Well, the time for “figuring out” has came and gone. Especially in this condensed 66-game season, there is little time for adjustments and rest. Anthony and Stoudemire must lead by example, if they do indeed wish to call it “their” team, and at the very least bring a positive energy to the court. The Knicks aren’t a team opponents fear playing. This is unacceptable for a team of the Knicks’ caliber, and must be changed.

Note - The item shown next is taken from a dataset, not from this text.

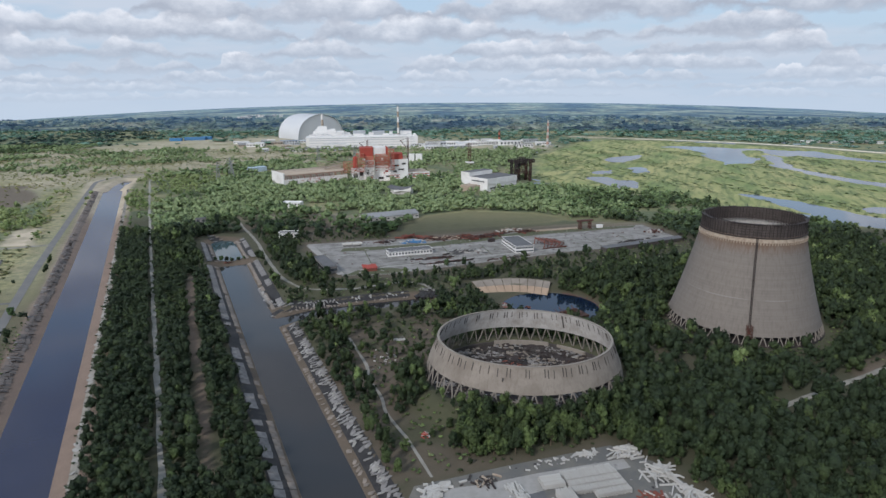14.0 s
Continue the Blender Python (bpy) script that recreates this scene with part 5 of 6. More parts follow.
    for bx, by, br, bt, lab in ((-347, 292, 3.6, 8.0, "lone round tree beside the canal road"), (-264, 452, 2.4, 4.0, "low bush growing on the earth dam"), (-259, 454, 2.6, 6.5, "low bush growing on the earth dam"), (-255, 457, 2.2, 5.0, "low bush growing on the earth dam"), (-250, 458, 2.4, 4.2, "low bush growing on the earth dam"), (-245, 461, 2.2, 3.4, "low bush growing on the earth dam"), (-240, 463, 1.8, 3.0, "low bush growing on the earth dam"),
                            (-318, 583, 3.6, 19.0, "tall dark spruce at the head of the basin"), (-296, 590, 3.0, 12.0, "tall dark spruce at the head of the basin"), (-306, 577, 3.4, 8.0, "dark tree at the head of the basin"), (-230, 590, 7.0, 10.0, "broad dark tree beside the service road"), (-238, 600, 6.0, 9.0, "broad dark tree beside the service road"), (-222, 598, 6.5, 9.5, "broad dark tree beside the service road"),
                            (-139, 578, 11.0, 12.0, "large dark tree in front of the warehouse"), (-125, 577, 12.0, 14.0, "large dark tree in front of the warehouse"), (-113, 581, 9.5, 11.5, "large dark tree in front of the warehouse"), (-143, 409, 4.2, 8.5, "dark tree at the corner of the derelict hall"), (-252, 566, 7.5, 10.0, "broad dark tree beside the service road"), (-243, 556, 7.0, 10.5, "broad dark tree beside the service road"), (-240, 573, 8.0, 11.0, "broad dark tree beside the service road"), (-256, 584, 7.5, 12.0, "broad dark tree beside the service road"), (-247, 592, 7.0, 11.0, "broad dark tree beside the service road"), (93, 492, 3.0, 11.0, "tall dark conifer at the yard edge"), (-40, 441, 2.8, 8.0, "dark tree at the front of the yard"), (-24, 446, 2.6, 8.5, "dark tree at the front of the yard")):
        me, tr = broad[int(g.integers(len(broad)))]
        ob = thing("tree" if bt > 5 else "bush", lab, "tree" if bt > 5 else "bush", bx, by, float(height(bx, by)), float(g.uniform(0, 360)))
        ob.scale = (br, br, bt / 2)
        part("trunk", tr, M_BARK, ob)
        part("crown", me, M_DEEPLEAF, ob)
    for k in range(17):
        a = radians(-5 + k * 5.0)
        q = 1.10 + 0.16 * g.random()
        bx, by = POND[0] + POND_A * q * math.cos(a), POND[1] + POND_B * q * math.sin(a)
        me, tr = kinds[int(g.integers(len(kinds)))]
        ob = thing("bush", "dense dark green bush on the pond bank", "bush", bx, by, float(height(bx, by)), float(g.uniform(0, 360)), group="bushes round the pond")
        r = float(g.uniform(1.8, 3.2))
        ob.scale = (r, r, r * 0.8)
        part("trunk", tr, M_BARK, ob)
        part("crown", me, M_LEAF, ob)
    for (x0, x1, y0, y1, cell, kinds_, name, seed, size) in (
            (-760, -460, 40, 1000, 7.0, FAR, "woods_by_canal", 4, (2.6, 4.6)), (380, 640, 480, 700, 9.0, FAR, "woods_by_marsh", 9, (2.6, 4.6)),
            (-460, 400, 560, 1010, 5.2, FAR, "woods_beyond", 5, (3.2, 5.6)), (-1500, 300, 1000, 1560, 7.0, FARTHEST, "woods_far", 6, (3.4, 6.6)),
            (-2300, 2300, 1560, 2150, 17.0, FARTHEST, "woods_distant", 8, (7.0, 13.0)), (-2600, 2800, 2150, 3000, 30.0, FARTHEST, "woods_distant", 18, (10.0, 20.0))):
        x, y, g = scatter(x0, x1, y0, y1, cell, seed)
        rad = size[0] * 0.8 + (size[1] * 1.35 - size[0] * 0.8) * g.random(x.size) ** 1.6
        if name == "woods_distant":
            tall = rad * g.uniform(0.45, 0.75, x.size)
        else:
            tall = rad * g.uniform(0.95, 1.8, x.size)
        # Farther woods get bluer leaves, haze painted in; the farthest share the backdrop glow.
        woods(name, "wide green woods with gaps and lighter patches, distant light painted in", kinds_, x, y, rad, tall, tints(x, y, g), g, (None if y0 < 500 else M_FAINTHAZELEAF) if y0 < 1500 else (M_BLUEHAZELEAF if y0 < 2000 else M_DISTANT))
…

Then there’s the coaching issue. Mike D’Antoni has quickly fallen out of favor with the Garden faithful. Players’ lack of energy or motivation can sometimes be attested to their coaching. Players quitting on their coach in crucial games at this important time in the season is simply inexplicable. That’s one issue. Another, however, is player misuse. Save Sunday at MSG, D’Antoni has repeatedly benched his second team in the final minutes of close games, only to watch the starters squander whatever chances the team had of winning.
D’Antoni also has a knack for benching players at the wrong moments. See Sunday for example, When Camelo Anthony opened the first quarter shooting 5 of 7, and 12 points– clearly the closest Melo has looked to being Melo. To open the second, D’Antoni, ignoring what he just saw on the court, stuck to his usual plan of resting Anthony. He then went on to miss every shot he took for the remainder of the game, flushing any resurgence down the drain.

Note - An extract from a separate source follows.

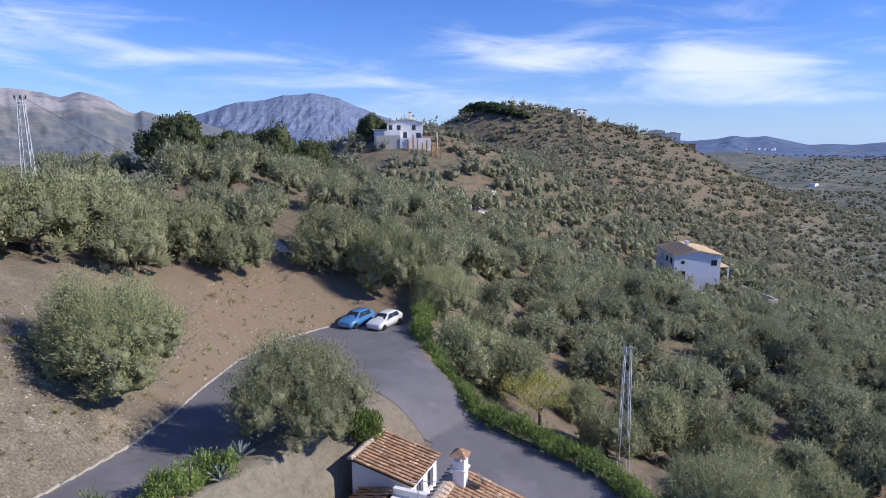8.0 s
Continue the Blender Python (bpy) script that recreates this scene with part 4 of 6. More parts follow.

D’Antoni’s stubbornness and failure to adjust is what will eventually do him in, whether it be sooner or later. Mike Woodson’s seat on the bench will then become all that more important, as he will presumably slide in to fill the vacancy that D’Antoni leaves, whenever that may be.
After all, Woodson was brought in as the “defensive coordinator” following last season when the Knicks allowed over 105 points per game. That number has shrunk to 96 this season, to the credit of Woodson, and enforcer Tyson Chandler who has been the team’s best all-around player this season.
Defense has actually been something of a strong suit at time this season for New York. The emergence of Jared Jeffries as a useful defensive piece off the bench, and rookie Iman Shumpert providing invaluable perimeter defense (currently 4th in the NBA with 1.94 steals per game), has surprisingly brought about a change of culture, with the whole team buying in at times. Imagine that.
More bright spots (yes, there are bright spots) this season include that second team that has provided so many key minutes this season. Led by Shumpert, sniper Steve Novak who’s shooting a lethal 48% from beyond the arc, and vet Baron Davis who has shown glimpses of Boom Dizzle circa 2004, this squad is responsible for Mike D’Antoni’s duties still being considered active.
But how much longer can this last? Not long if you ask me.
Championship Winning teams are not marred by the issues the Knicks currently have. And they start from the top. It’s only a matter of time before the problems need to be cut at the source, and the sooner the better.
Look, it is possible to write a 1000-word Knicks piece without mentioning Jeremy Lin.